A Weblog Dedicated to the Discussion of the Christian Faith and 21st Century Life

A Weblog Dedicated to the Discussion of the Christian Faith and 21st Century Life
I do not seek to understand that I may believe, but I believe in order to understand. For this also I believe, –that unless I believed, I should not understand.-- St. Anselm of Canterbury (1033-1109)

Wednesday, May 11, 2016

On the Fear of Being Ordinary: A Lectionary Reflection on Genesis 11:1-9

Genesis 11:1-9

In baseball, Ted Williams is considered to be one of the greatest hitters, if not the greatest major league hitter of all time. His lifetime batting average of .344 is still the highest of any player. He hit 521 home runs over the course of his nineteen year career with the Boston Red Sox. In 1941 his season batting average was .406 and remains the only player to hit .400 or more since that time. (Baseball-Reference.com)

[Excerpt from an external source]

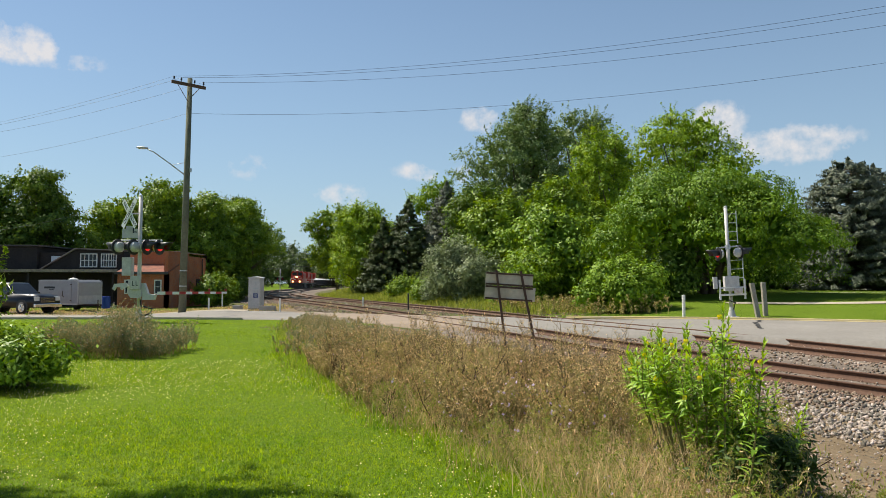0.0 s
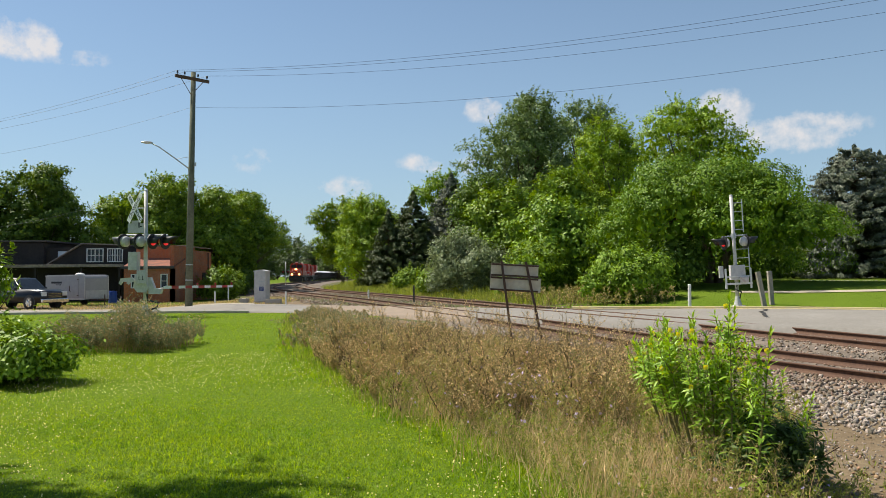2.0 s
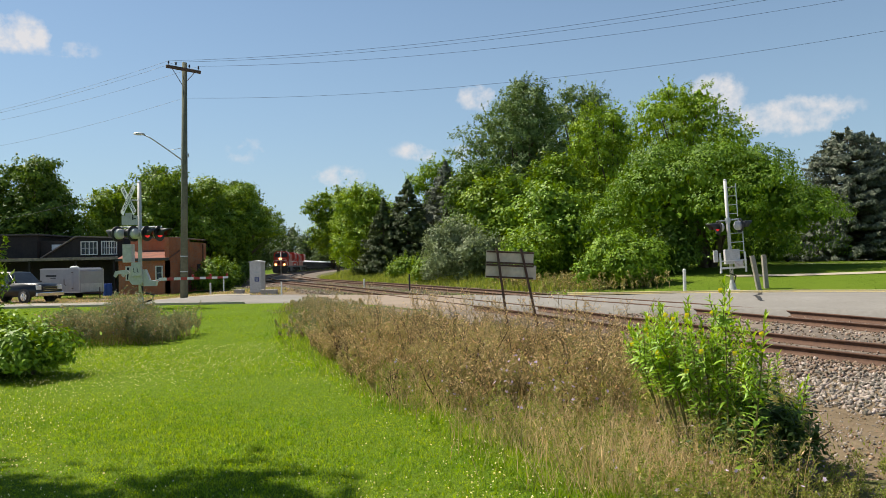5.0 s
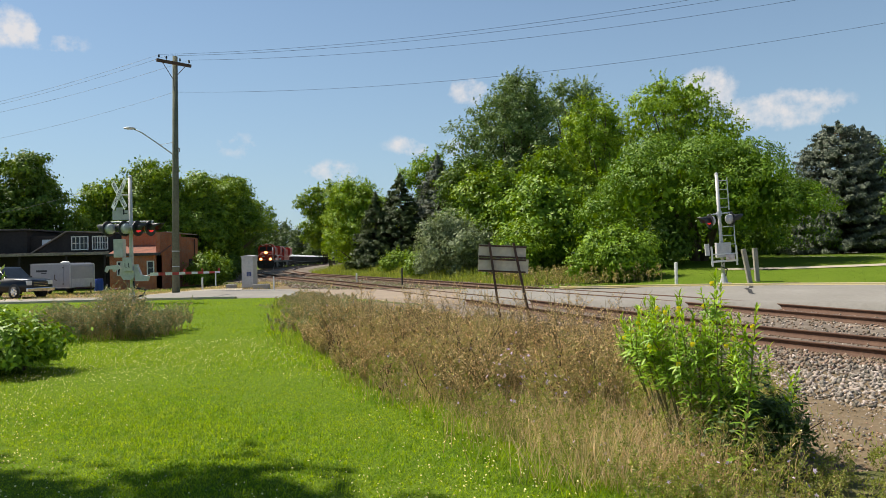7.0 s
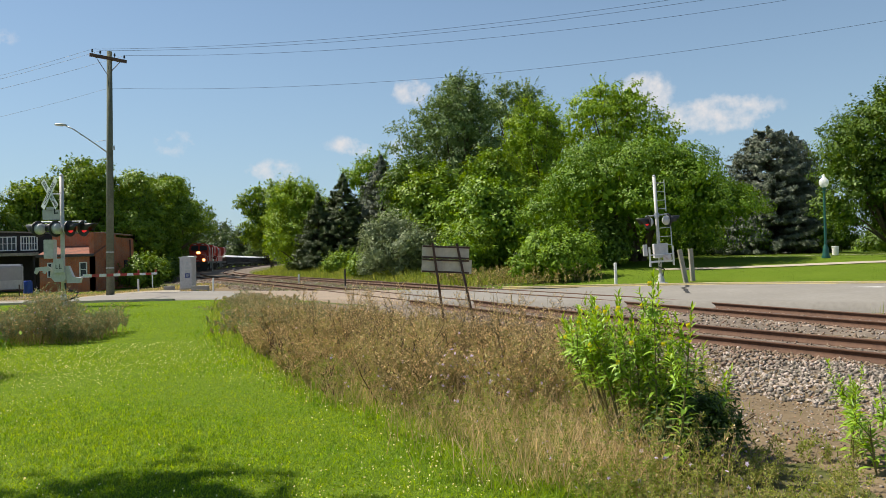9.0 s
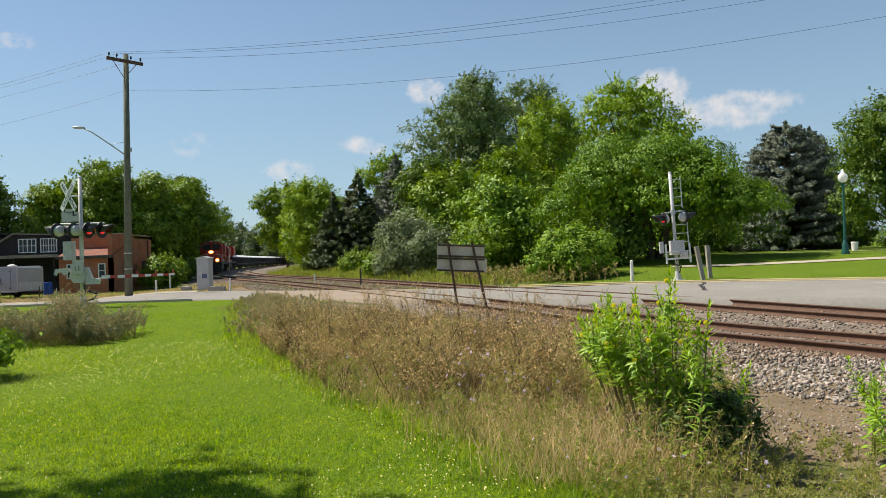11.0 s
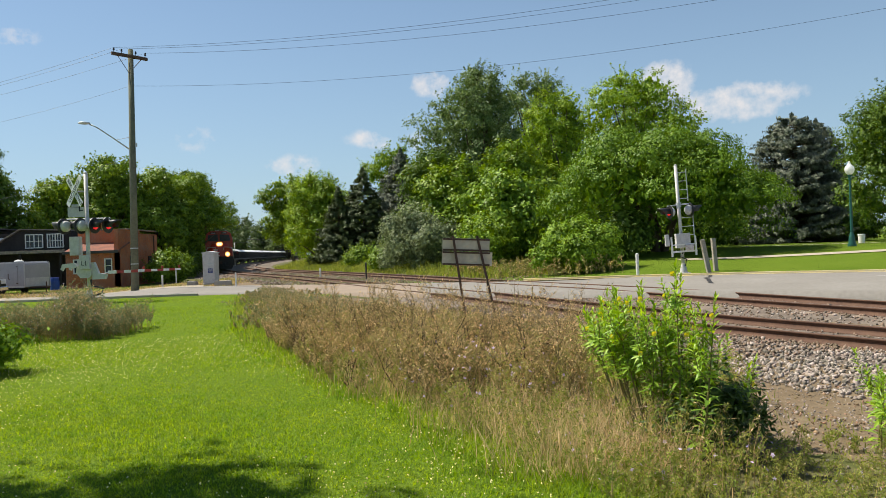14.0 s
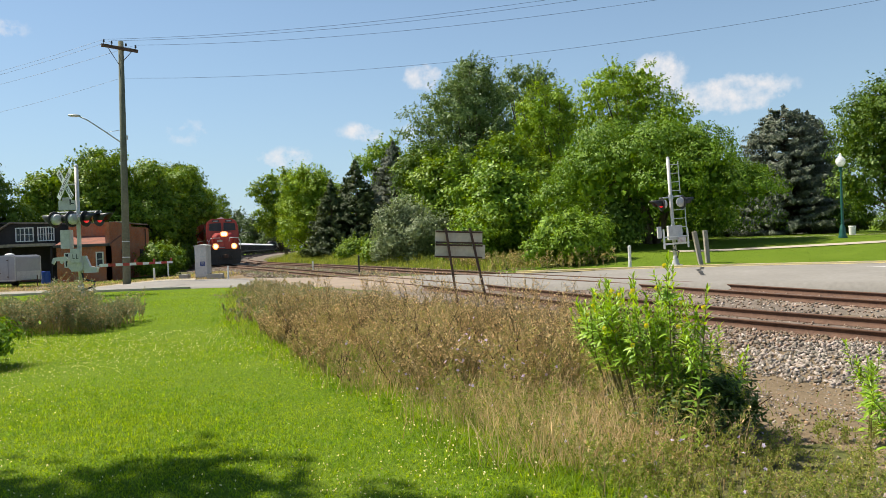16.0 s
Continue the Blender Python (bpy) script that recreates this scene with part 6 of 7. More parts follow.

If there was one thing Williams obsessed over during his career it was that he wanted and worked to be the greatest hitter of all-time. He did not want to be good or better;  he wanted to be the best. Those who knew Ted confirmed that was his singular goal in his life. He ate, drank, slept, thought, and worked to be the greatest. When it came to hitting a baseball, Ted Williams did not want to be ordinary.

How true it is that we human beings dream of being more than ordinary. Children and young people dream of being a great celebrity or musician or doctor or something else that allows them to attain a high level of notoriety. We don't really want to settle in to the routine, to become like everyone else. We want to experience and to be especially recognized as extraordinary. We fear being ordinary. In the words of Thoreau, we fear leading lives of quiet desperation.

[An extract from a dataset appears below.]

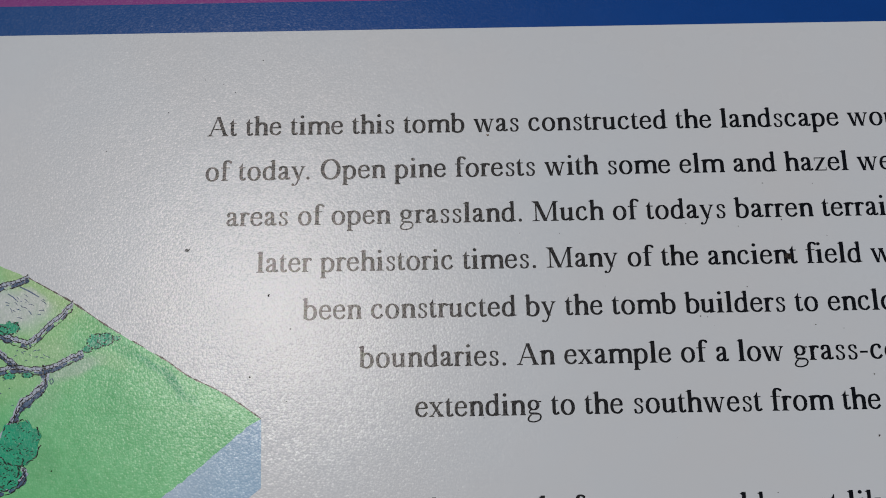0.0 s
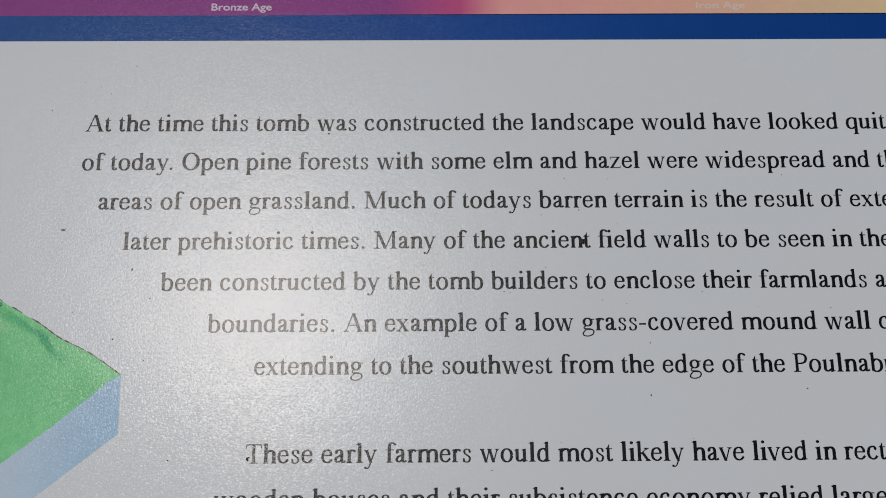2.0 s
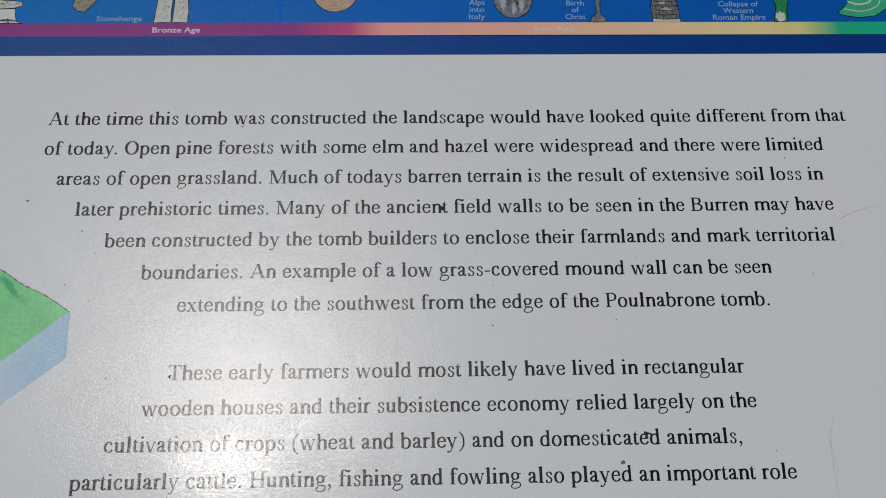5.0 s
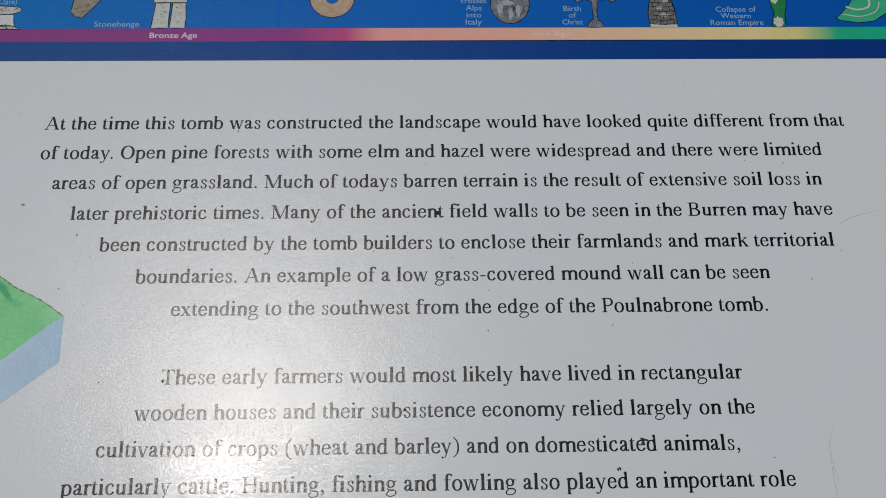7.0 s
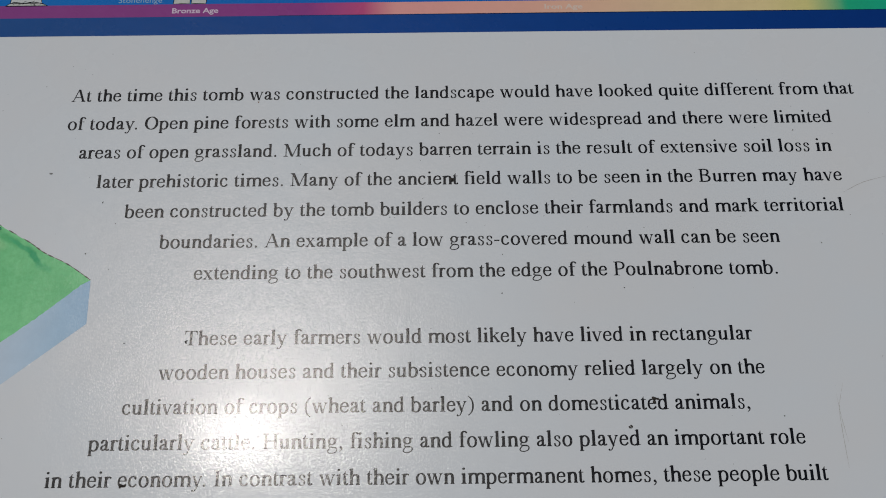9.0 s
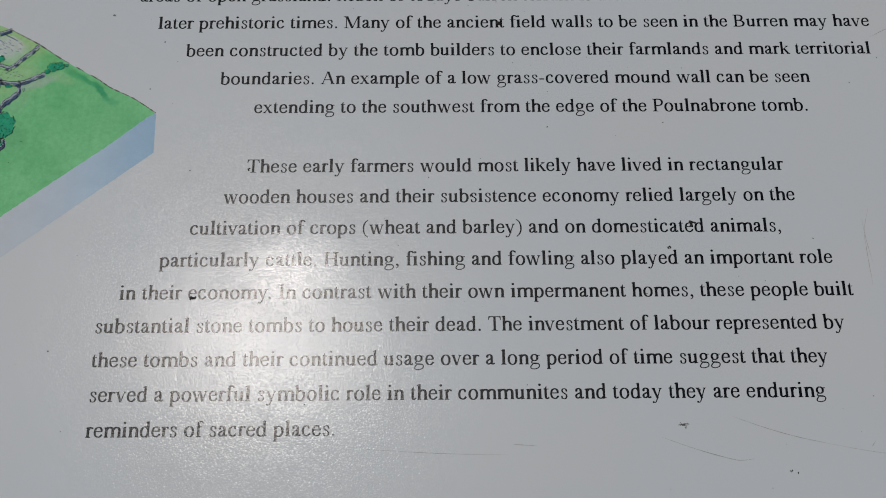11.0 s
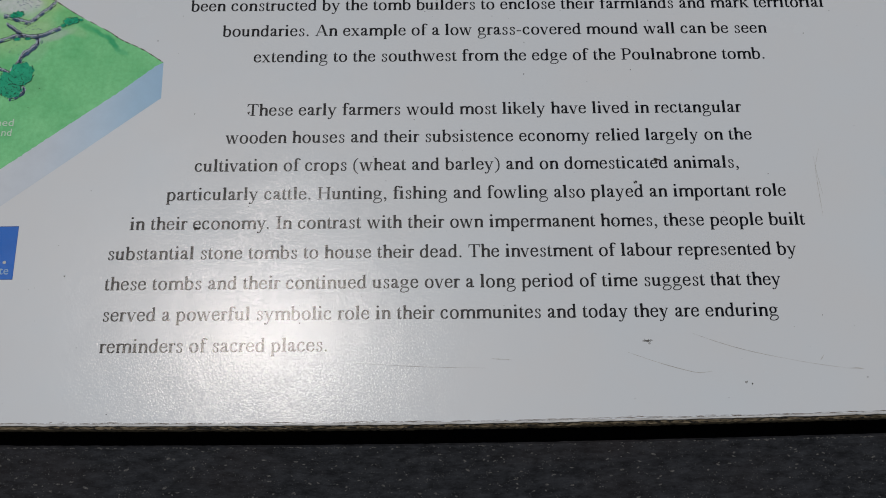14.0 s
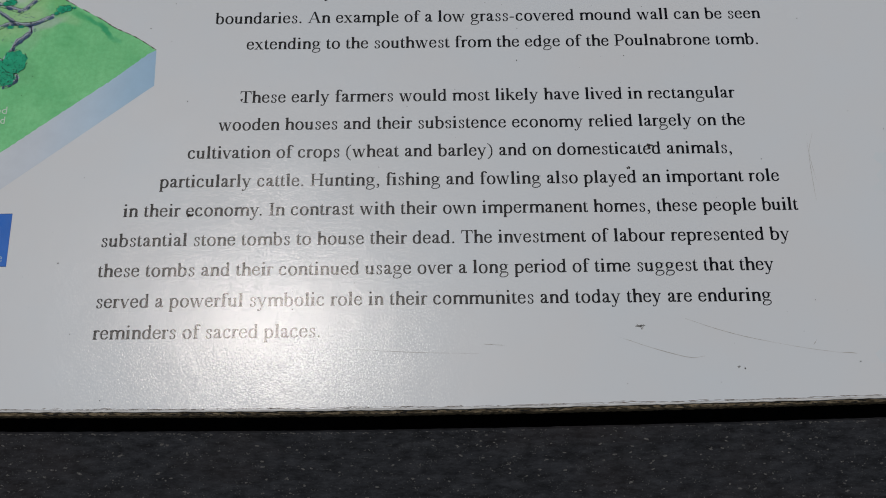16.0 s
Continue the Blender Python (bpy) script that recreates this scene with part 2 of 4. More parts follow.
FIELD = washed("green_wash", (0.18, 0.66, 0.27), (0.28, 0.80, 0.36), [
    (-57, -66, 24, 12, 0, (0.44, 0.77, 0.36), 0.7), (-41, -56.5, 12, 5, 38, (0.40, 0.77, 0.33), 0.7), (-44, -64, 9, 4, 10, (0.47, 0.77, 0.40), 0.7),
    (-47, -44.5, 16, 6, -30, (0.52, 0.77, 0.36), 0.85), (-56, -51.0, 14.5, 6.4, -8, (0.76, 0.80, 0.78), 0.95), (-46.5, -49.2, 5, 2.4, -35, (0.76, 0.80, 0.77), 0.9),
    (-33.5, -68.3, 9, 2.6, 18, (0.52, 0.69, 0.55), 0.75), (-30, -57, 5, 3, -30, (0.26, 0.68, 0.26), 0.6), (-24, -66, 6, 3, -25, (0.40, 0.74, 0.37), 0.5),
    (-17.5, -64.6, 7, 1.9, -30, (0.10, 0.55, 0.21), 0.75), (-12.0, -67.5, 6, 1.2, -33, (0.06, 0.52, 0.22), 0.8), (-5.8, -72.6, 5.5, 1.5, -52, (0.04, 0.46, 0.19), 0.95), (-2.0, -77.2, 4, 1.6, -30, (0.10, 0.56, 0.24), 0.6),
    (-42, -94, 6, 7, 20, (0.17, 0.56, 0.24), 0.5), (-42, -78, 4, 7, -35, (0.36, 0.70, 0.40), 0.4)])
LEAF = printed("leaf_green_print", (0.02, 0.53, 0.28), 0.2, 260, (0.008, 0.34, 0.18))
WALL_GREY = printed("wall_grey_print", (0.62, 0.68, 0.75), 0.1, 700, (0.38, 0.45, 0.58))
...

In the first nine verses of Genesis 11, the people living on a flat piece of real estate in the land of Shinar fear being ordinary.
And they said to one another, "Come, let us make bricks, and burn them thoroughly." And they had brick for stone, and bitumen for mortar. Then they said, "Come, let us build ourselves a city, and a tower with its top in the heavens, and let us make a name for ourselves; otherwise we shall be scattered abroad upon the face of the whole earth."
They want to make a name for themselves. They want to control their own destinies. They don't want to be ordinary. In the heart of the city, they propose to build a tower, a ziggurat that reaches to the top of the heavens-- a tower normally designed as a place for the gods to descend to earth. These towers contained a room at the top for the deity to rest and be refreshed after her or his long trip from heaven before descending onto Terran soil. But the purpose for building this tower appears not to be for a divine welcome, but as a vehicle for a heavenly takeover. Their security, their notoriety can tolerate no rivals, no threats-- including heavenly ones. There is strength in numbers and here is a common project that will secure a bright future. The gods who named them and gave them their purpose must be defeated if the people are to name themselves, if the people are to be more than ordinary.

But the one true God of heaven and earth, the God who does not need to take a break in a heavenward hotel, looks down at their project and sees the threat; no, it's not a threat to the God who monitors their work. They are a threat to themselves. Ever since receiving the knowledge of good and evil from that incident in the Garden of Eden, human beings have seemed to use their knowledge more for the latter than the former. Now, their common project motivated by their own self-interest will lead to more evil than good. Not even the judgment of the flood could teach them to temper their selfish behavior. So, the one true God who names all things, foils their plans for fame and notoriety. Their purpose is to be God-imagers in the world, not gods in their own image.

There is a narrative thread in the Bible running from Genesis to Revelation that reminds us of two things: first God has made us in his image; and second, we want to make God in our image. God insists that he will name us and choose our destinies, but we insist in naming ourselves and choosing the future we desire. And no matter how many times and in how many different ways we try to name ourselves, to live life our own way, to be more than ordinary, we find that the idolatrous human projects, of which Genesis 11 is a type, will fail; for in the end God will name us for we belong to him. If we are to be extraordinary, it is only as we fulfill our purpose as God-imagers in this world.

In an world that does not know God, living as those that reflect his image is an extraordinary way to live. Every other way is simply ordinary.